--- To be done ---
Write the number of lines holding the word "objects", and nothing else.

--- Supplied information ---

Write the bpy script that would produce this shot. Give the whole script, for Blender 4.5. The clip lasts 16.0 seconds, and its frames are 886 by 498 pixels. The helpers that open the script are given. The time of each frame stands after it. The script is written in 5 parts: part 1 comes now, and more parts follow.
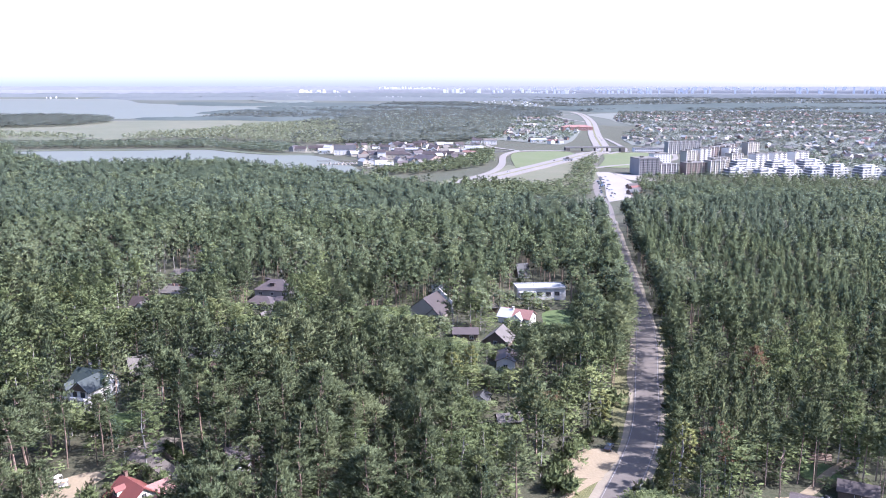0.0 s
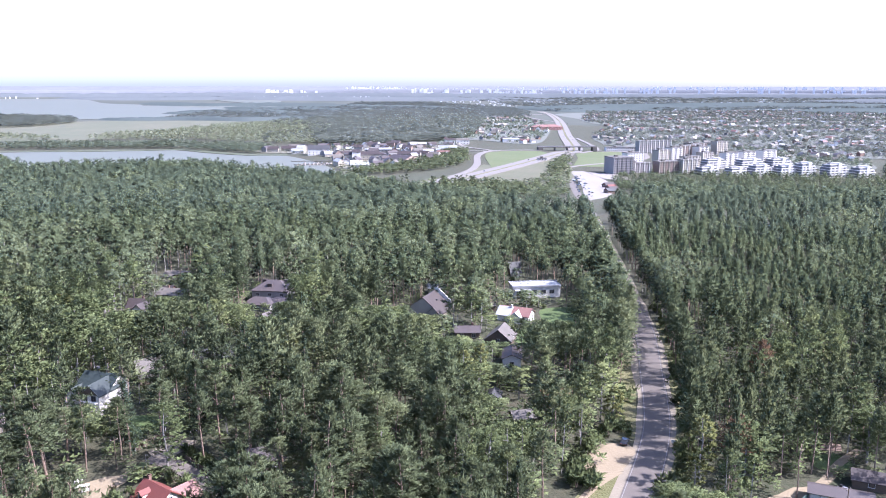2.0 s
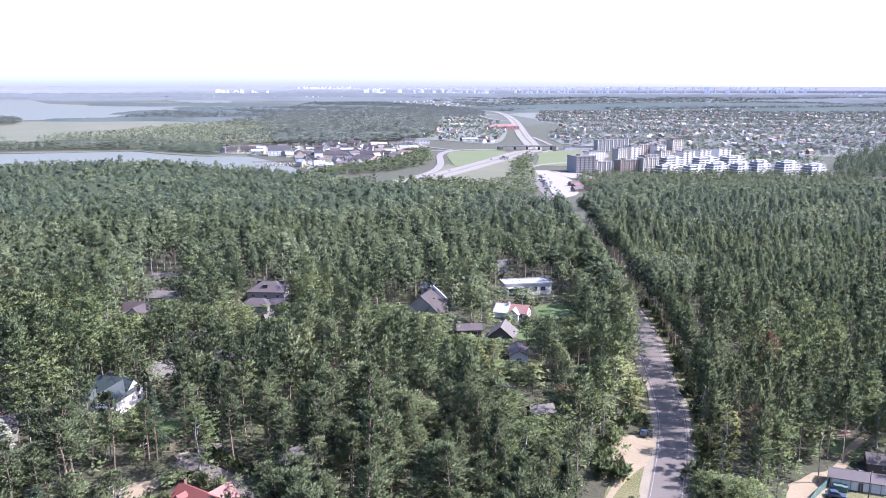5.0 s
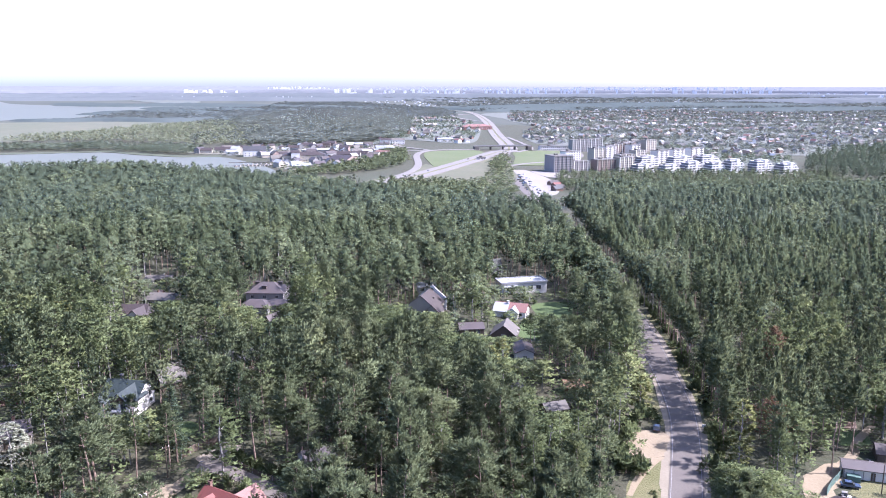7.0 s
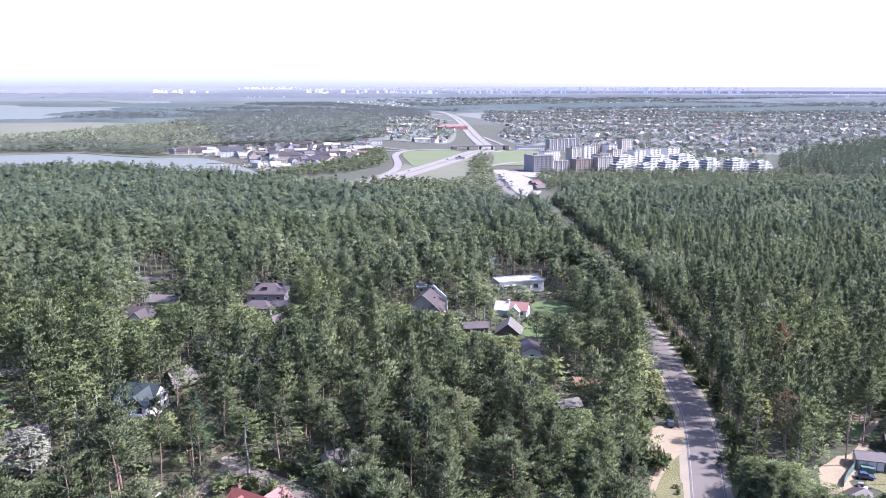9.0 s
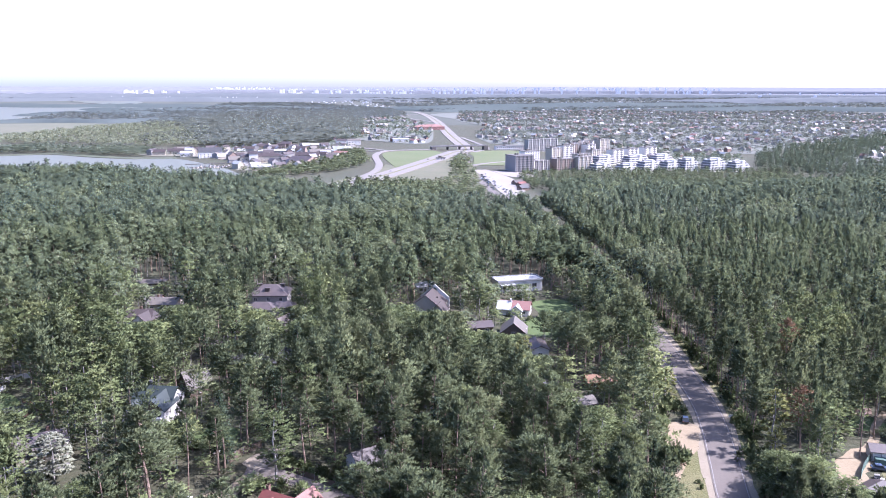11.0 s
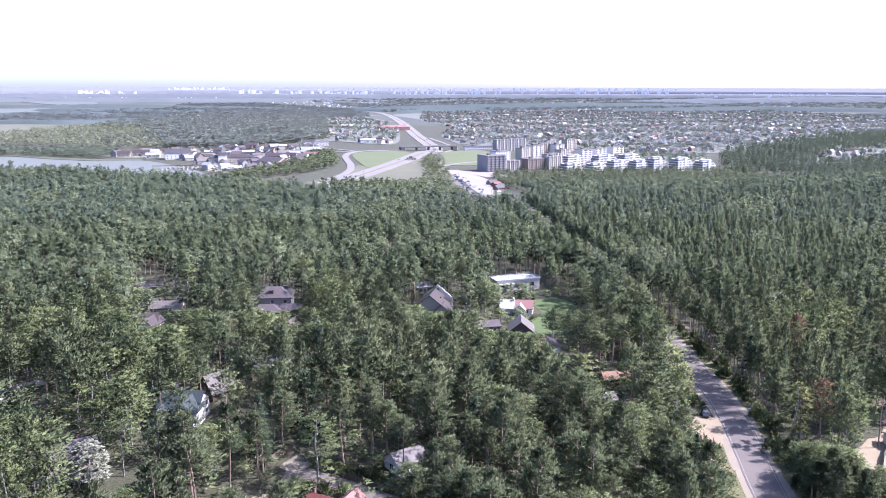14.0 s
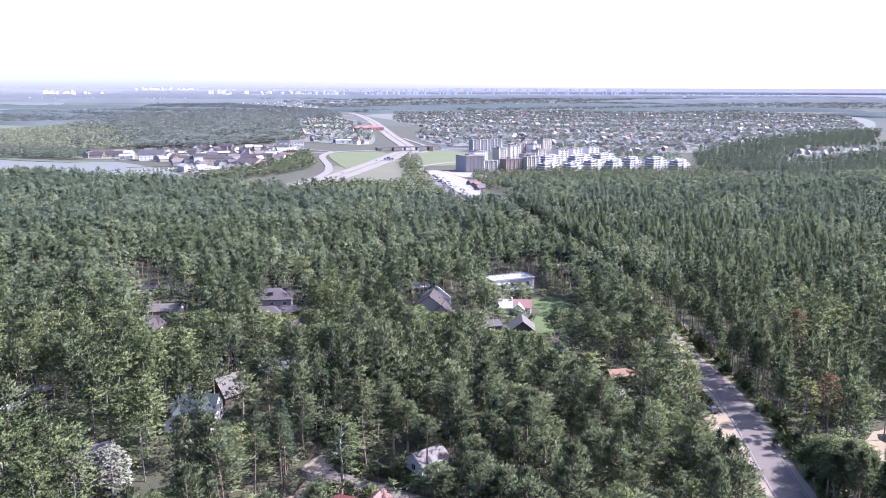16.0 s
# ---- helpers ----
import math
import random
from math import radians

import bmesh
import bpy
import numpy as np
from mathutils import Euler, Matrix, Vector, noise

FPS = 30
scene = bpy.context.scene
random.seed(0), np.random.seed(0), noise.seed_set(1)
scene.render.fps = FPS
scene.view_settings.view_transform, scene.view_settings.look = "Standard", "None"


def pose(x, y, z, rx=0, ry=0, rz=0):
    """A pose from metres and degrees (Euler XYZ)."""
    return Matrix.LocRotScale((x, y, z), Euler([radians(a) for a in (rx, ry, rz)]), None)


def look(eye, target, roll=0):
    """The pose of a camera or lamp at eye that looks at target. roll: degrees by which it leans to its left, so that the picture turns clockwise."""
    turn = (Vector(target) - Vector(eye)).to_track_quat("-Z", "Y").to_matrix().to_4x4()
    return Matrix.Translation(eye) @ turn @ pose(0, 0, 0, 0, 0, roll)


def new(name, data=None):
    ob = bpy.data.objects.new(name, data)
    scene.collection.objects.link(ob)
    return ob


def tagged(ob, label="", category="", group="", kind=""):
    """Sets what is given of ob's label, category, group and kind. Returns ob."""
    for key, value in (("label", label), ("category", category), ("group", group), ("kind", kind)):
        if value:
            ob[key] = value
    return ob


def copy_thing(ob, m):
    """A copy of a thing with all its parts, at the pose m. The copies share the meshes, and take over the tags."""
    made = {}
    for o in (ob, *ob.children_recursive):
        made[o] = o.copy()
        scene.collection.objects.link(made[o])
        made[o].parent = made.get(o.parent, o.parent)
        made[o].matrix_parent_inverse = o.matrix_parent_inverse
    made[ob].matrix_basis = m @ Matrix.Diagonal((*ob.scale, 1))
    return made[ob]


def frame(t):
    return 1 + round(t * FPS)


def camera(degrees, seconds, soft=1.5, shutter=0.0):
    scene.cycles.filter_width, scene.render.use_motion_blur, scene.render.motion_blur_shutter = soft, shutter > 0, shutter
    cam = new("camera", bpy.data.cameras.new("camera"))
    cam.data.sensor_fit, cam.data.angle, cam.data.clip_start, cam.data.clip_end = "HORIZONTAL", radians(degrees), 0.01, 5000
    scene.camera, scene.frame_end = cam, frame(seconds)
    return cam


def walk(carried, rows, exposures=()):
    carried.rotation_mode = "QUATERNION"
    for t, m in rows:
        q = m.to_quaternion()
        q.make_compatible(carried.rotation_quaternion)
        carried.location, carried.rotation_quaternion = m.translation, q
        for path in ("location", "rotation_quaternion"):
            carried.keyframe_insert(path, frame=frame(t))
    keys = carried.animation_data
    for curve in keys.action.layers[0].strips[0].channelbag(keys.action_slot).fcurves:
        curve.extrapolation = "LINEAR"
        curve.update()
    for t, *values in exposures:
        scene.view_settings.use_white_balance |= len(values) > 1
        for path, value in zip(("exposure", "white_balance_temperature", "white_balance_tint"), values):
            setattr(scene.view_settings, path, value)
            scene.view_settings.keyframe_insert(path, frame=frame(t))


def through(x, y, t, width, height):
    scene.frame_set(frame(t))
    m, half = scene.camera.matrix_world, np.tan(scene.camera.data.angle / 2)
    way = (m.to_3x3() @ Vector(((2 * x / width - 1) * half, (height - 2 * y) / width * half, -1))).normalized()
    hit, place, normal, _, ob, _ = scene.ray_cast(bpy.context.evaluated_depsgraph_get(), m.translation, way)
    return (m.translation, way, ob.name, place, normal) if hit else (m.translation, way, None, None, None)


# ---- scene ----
# The flight: a drone glides to its left, 92 m over the road, and turns slowly to its right.
cam = camera(58.4, 16.0, soft=1.0)
PATH = [
    (0, 11.79, -4.17, 92.80, 1.966, 11.618, 0.01),
    (1, 5.22, -4.28, 92.67, 3.189, 11.619, 0.02),
    (2, -1.20, -4.31, 92.56, 4.416, 11.618, 0.02),
    (3, -7.50, -4.24, 92.45, 5.633, 11.617, 0.03),
    (4, -13.70, -4.05, 92.36, 6.831, 11.615, 0.04),
    (5, -19.82, -3.73, 92.27, 8.000, 11.612, 0.04),
    (6, -25.90, -3.27, 92.20, 9.135, 11.607, 0.05),
    (7, -31.93, -2.67, 92.14, 10.234, 11.602, 0.06),
    (8, -37.93, -1.91, 92.10, 11.297, 11.596, 0.06),
    (9, -43.91, -1.01, 92.06, 12.328, 11.589, 0.07),
    (10, -49.86, 0.03, 92.04, 13.331, 11.581, 0.08),
    (11, -55.78, 1.20, 92.03, 14.316, 11.572, 0.08),
    (12, -61.68, 2.49, 92.03, 15.294, 11.561, 0.09),
    (13, -67.52, 3.88, 92.04, 16.281, 11.550, 0.10),
    (14, -73.31, 5.35, 92.06, 17.291, 11.538, 0.10),
    (15, -79.01, 6.87, 92.10, 18.347, 11.525, 0.11),
    (16, -84.61, 8.42, 92.15, 19.470, 11.511, 0.12),
]
ROWS = []
for t, x, y, z, yaw, tilt, roll in PATH:
    a, b = radians(yaw), radians(tilt)
    way = Vector((math.sin(a) * math.cos(b), math.cos(a) * math.cos(b), -math.sin(b)))
    ROWS.append((t, look((x, y, z), Vector((x, y, z)) + way * 50, roll)))
walk(cam, ROWS, exposures=((0, 1.84, 5530, 24), (16, 1.86, 5530, 29)))

# ---- daylight ----
SUN_ELEVATION, SUN_AZIMUTH = 47.0, 101.0  # degrees; azimuth clockwise from +y
world = bpy.data.worlds.new("sky")
scene.world = world
world.use_nodes = True
wn = world.node_tree.nodes
sky = wn.new("ShaderNodeTexSky")
sky.sky_type = "NISHITA"
sky.sun_disc = False
sky.sun_elevation, sky.sun_rotation = radians(SUN_ELEVATION), radians(SUN_AZIMUTH)
sky.altitude, sky.air_density, sky.dust_density, sky.ozone_density = 200, 0.75, 1.95, 1.4
wn["Background"].inputs["Strength"].default_value = 0.15
world.node_tree.links.new(sky.outputs["Color"], wn["Background"].inputs["Color"])
sun_data = bpy.data.lights.new("sun", "SUN")
sun_data.energy, sun_data.angle, sun_data.color = 4.3, radians(0.5), (1.0, 0.95, 0.87)
sun = new("sun", sun_data)
e, a = radians(SUN_ELEVATION), radians(SUN_AZIMUTH)
sun.matrix_world = look((0, 0, 400), Vector((0, 0, 400)) - Vector((math.sin(a) * math.cos(e), math.cos(a) * math.cos(e), math.sin(e))))


# ---- lie of the land ----
CENTRE = np.array((-35.0, 0.0, 92.0))
NEAR, FAR = 2500.0, 4900.0


def ramp(a, b, x):
    u = np.clip((np.asarray(x, float) - a) / (b - a), 0, 1)
    return u * u * (3 - 2 * u)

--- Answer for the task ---
3